● Problem details
Repeat the lines below exactly as they appear, but leave out the images.

● Supplied material
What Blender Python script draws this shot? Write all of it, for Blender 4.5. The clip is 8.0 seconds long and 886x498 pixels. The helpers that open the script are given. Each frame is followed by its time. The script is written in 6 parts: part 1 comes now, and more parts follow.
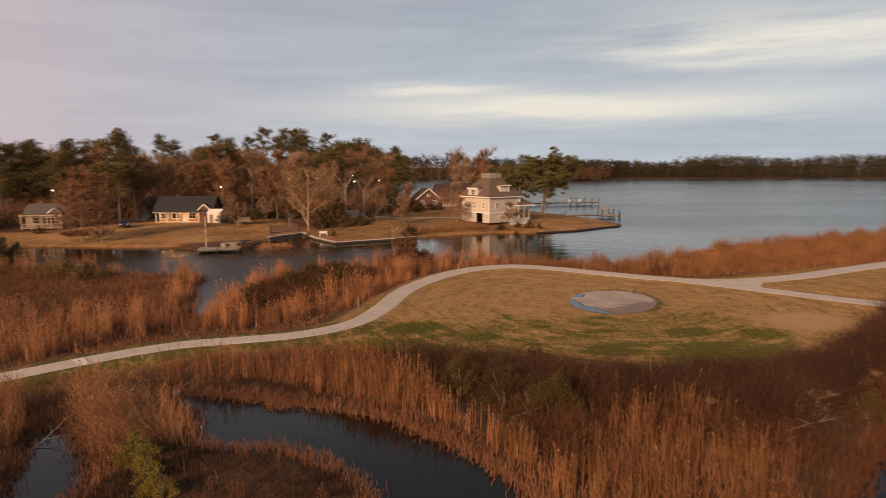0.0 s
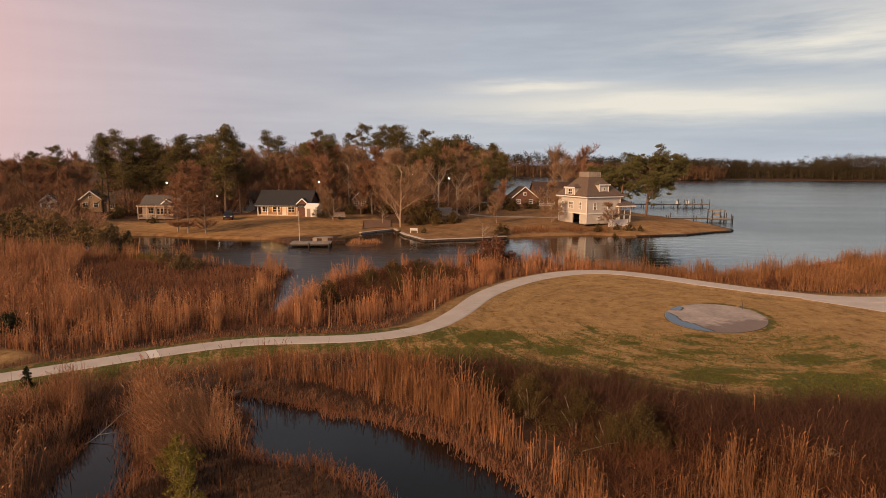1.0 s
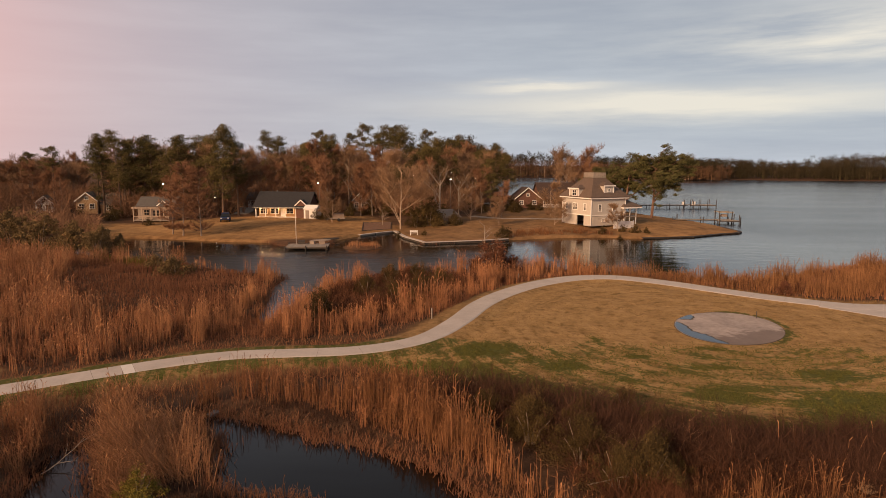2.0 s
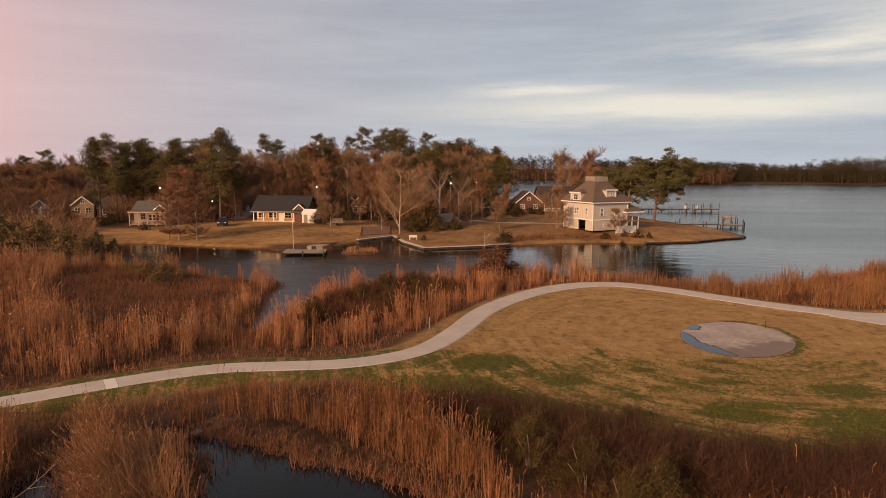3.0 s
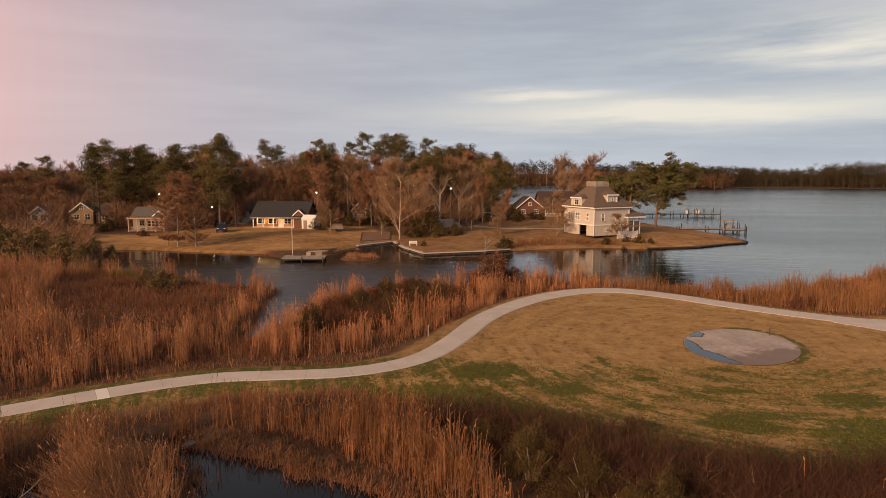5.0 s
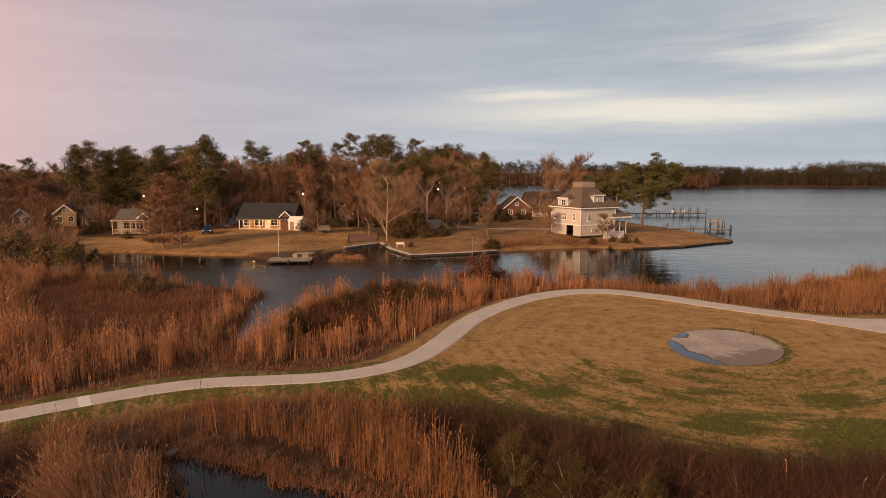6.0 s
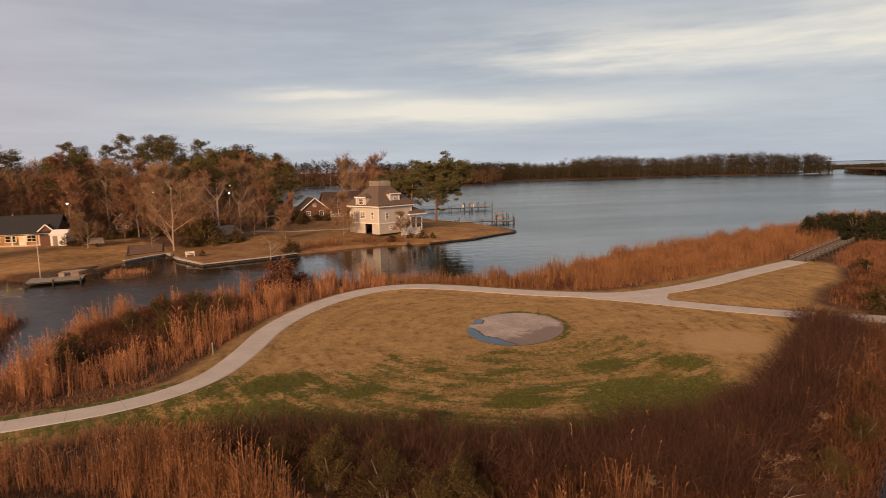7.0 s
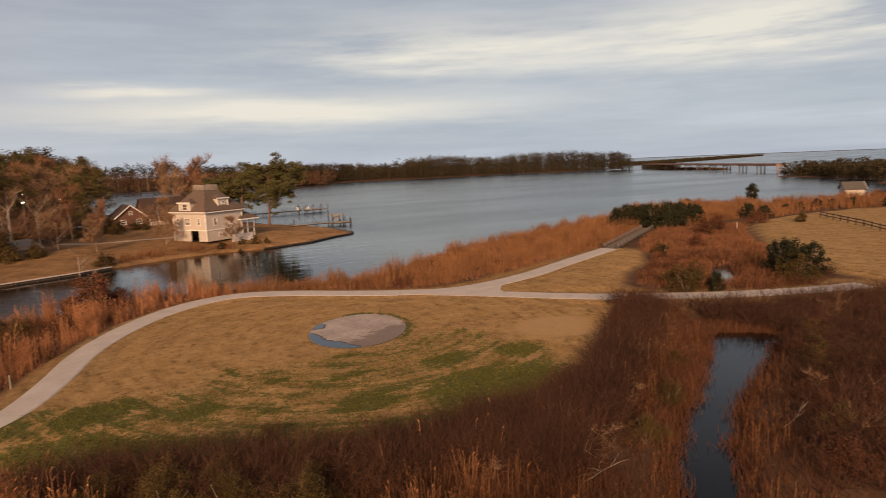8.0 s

● Reply
What Blender Python script draws this shot? Write all of it, for Blender 4.5. The clip is 8.0 seconds long and 886x498 pixels. The helpers that open the script are given. Each frame is followed by its time. The script is written in 6 parts: part 1 comes now, and more parts follow.
0.0 s
1.0 s
2.0 s
3.0 s
5.0 s
6.0 s
7.0 s
8.0 s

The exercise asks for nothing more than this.